*The problem*. Everything in the listing below from the line containing "4. More parts follow." through the line containing "return add_box(bmesh.new(), x0, x1, y0, y1, z0, z1, bevel, seg)" should be repeated exactly; leave out every other line.

*Provided entries*.
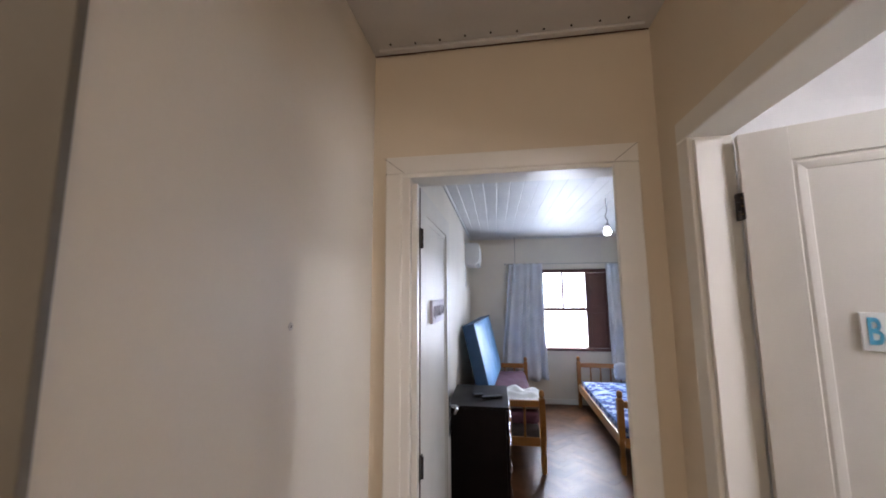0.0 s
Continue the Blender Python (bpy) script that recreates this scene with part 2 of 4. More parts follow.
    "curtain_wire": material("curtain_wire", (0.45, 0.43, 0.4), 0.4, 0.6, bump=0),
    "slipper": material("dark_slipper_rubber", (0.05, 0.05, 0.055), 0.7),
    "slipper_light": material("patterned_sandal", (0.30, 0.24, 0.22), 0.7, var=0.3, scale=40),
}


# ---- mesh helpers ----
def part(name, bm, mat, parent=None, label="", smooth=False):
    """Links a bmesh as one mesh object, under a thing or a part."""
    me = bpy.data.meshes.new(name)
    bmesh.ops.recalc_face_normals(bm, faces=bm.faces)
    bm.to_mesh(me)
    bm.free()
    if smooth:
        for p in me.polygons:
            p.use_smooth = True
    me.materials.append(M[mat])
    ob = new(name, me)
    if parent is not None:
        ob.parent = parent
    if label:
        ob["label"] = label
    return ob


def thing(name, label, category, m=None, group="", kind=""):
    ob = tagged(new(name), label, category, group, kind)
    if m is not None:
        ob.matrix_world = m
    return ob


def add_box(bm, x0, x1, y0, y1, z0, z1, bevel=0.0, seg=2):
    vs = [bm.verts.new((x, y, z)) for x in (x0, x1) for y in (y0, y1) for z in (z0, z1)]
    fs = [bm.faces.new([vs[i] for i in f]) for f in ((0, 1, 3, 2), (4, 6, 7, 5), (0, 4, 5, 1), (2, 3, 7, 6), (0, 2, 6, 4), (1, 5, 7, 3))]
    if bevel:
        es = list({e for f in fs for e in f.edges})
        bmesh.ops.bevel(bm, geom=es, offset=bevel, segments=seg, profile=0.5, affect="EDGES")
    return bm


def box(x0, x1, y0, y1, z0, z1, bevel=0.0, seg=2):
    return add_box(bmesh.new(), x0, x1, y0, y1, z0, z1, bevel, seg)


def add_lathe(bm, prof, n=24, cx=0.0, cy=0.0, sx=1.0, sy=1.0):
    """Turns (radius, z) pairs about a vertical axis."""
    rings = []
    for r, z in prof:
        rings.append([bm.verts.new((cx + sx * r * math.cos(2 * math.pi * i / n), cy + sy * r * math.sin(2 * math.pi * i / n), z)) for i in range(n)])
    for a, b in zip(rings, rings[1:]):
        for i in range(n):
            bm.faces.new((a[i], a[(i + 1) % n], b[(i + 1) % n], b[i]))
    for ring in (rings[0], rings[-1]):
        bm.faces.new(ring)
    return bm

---

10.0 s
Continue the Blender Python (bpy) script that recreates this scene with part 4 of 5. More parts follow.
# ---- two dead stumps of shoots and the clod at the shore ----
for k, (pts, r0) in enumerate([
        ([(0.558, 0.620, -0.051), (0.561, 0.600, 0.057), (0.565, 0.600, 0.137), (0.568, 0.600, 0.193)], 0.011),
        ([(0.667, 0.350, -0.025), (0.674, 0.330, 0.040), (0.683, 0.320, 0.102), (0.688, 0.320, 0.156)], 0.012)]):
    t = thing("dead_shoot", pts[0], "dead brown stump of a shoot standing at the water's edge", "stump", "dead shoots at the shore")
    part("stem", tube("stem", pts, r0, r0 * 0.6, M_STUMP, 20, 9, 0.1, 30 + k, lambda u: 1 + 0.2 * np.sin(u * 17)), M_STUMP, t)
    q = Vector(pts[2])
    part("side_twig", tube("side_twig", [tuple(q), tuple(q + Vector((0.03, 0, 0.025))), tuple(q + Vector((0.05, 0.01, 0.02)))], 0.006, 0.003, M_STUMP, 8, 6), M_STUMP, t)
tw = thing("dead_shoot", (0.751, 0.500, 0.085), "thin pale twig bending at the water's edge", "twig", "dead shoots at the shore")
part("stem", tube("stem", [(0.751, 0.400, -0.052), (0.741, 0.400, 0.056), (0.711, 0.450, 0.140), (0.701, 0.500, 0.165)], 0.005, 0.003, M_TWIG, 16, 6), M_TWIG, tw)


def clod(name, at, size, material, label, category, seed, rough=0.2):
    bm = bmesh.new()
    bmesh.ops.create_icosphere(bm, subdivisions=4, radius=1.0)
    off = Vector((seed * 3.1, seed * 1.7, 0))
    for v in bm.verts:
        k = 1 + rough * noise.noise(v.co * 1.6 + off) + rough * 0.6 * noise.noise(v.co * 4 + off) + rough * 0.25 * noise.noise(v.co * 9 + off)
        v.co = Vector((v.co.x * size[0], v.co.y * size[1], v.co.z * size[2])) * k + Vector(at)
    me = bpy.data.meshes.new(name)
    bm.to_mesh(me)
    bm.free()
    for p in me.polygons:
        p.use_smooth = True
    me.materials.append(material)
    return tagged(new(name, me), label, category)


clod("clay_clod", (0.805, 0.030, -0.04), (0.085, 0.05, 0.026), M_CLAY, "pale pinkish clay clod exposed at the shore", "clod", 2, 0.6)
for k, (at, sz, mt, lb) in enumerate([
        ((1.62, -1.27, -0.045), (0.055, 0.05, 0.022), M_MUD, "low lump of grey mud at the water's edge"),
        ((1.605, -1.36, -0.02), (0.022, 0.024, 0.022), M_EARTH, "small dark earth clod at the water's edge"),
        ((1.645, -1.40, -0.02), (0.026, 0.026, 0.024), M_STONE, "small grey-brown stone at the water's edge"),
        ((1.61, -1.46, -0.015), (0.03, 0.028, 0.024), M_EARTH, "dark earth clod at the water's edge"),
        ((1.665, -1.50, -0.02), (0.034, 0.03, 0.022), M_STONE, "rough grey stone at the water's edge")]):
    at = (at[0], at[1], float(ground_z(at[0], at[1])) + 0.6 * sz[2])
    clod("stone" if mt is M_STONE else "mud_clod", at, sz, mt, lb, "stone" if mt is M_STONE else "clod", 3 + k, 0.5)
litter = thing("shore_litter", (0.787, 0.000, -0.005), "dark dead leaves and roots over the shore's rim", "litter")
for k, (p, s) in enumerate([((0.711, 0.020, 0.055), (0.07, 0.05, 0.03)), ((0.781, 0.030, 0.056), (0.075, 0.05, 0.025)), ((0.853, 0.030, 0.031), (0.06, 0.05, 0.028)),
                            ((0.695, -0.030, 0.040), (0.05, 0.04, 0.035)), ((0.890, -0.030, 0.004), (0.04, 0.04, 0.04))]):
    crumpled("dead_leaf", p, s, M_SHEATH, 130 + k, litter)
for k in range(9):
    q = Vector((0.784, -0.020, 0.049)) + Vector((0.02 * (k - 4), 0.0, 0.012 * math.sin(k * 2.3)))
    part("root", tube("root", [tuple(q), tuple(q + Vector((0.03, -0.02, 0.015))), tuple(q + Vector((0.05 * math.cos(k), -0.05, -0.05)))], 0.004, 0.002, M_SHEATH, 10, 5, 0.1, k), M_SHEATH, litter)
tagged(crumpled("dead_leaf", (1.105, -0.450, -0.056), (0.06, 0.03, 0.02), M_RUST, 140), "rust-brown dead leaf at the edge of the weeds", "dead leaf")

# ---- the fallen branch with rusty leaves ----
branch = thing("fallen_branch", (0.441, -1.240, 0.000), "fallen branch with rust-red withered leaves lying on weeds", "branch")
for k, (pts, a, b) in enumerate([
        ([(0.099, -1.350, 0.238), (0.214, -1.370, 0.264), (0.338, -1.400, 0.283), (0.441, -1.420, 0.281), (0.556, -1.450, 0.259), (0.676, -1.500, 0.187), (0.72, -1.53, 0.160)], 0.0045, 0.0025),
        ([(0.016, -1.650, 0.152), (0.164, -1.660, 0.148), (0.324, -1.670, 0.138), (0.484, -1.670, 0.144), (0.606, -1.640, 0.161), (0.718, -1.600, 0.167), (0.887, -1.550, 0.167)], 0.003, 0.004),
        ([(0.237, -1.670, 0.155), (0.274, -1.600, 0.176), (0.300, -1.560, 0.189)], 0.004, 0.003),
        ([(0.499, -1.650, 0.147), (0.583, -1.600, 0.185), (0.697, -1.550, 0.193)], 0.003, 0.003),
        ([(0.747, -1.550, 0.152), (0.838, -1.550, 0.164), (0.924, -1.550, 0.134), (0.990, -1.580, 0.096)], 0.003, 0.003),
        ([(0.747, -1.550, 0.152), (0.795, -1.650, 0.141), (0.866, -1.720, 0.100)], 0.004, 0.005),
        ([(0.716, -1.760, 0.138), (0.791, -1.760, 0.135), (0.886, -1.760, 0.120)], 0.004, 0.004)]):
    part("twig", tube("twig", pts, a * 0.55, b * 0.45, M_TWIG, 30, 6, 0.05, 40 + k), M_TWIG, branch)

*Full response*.
Continue the Blender Python (bpy) script that recreates this scene with part 2 of 4. More parts follow.
    "curtain_wire": material("curtain_wire", (0.45, 0.43, 0.4), 0.4, 0.6, bump=0),
    "slipper": material("dark_slipper_rubber", (0.05, 0.05, 0.055), 0.7),
    "slipper_light": material("patterned_sandal", (0.30, 0.24, 0.22), 0.7, var=0.3, scale=40),
}


# ---- mesh helpers ----
def part(name, bm, mat, parent=None, label="", smooth=False):
    """Links a bmesh as one mesh object, under a thing or a part."""
    me = bpy.data.meshes.new(name)
    bmesh.ops.recalc_face_normals(bm, faces=bm.faces)
    bm.to_mesh(me)
    bm.free()
    if smooth:
        for p in me.polygons:
            p.use_smooth = True
    me.materials.append(M[mat])
    ob = new(name, me)
    if parent is not None:
        ob.parent = parent
    if label:
        ob["label"] = label
    return ob


def thing(name, label, category, m=None, group="", kind=""):
    ob = tagged(new(name), label, category, group, kind)
    if m is not None:
        ob.matrix_world = m
    return ob


def add_box(bm, x0, x1, y0, y1, z0, z1, bevel=0.0, seg=2):
    vs = [bm.verts.new((x, y, z)) for x in (x0, x1) for y in (y0, y1) for z in (z0, z1)]
    fs = [bm.faces.new([vs[i] for i in f]) for f in ((0, 1, 3, 2), (4, 6, 7, 5), (0, 4, 5, 1), (2, 3, 7, 6), (0, 2, 6, 4), (1, 5, 7, 3))]
    if bevel:
        es = list({e for f in fs for e in f.edges})
        bmesh.ops.bevel(bm, geom=es, offset=bevel, segments=seg, profile=0.5, affect="EDGES")
    return bm


def box(x0, x1, y0, y1, z0, z1, bevel=0.0, seg=2):
    return add_box(bmesh.new(), x0, x1, y0, y1, z0, z1, bevel, seg)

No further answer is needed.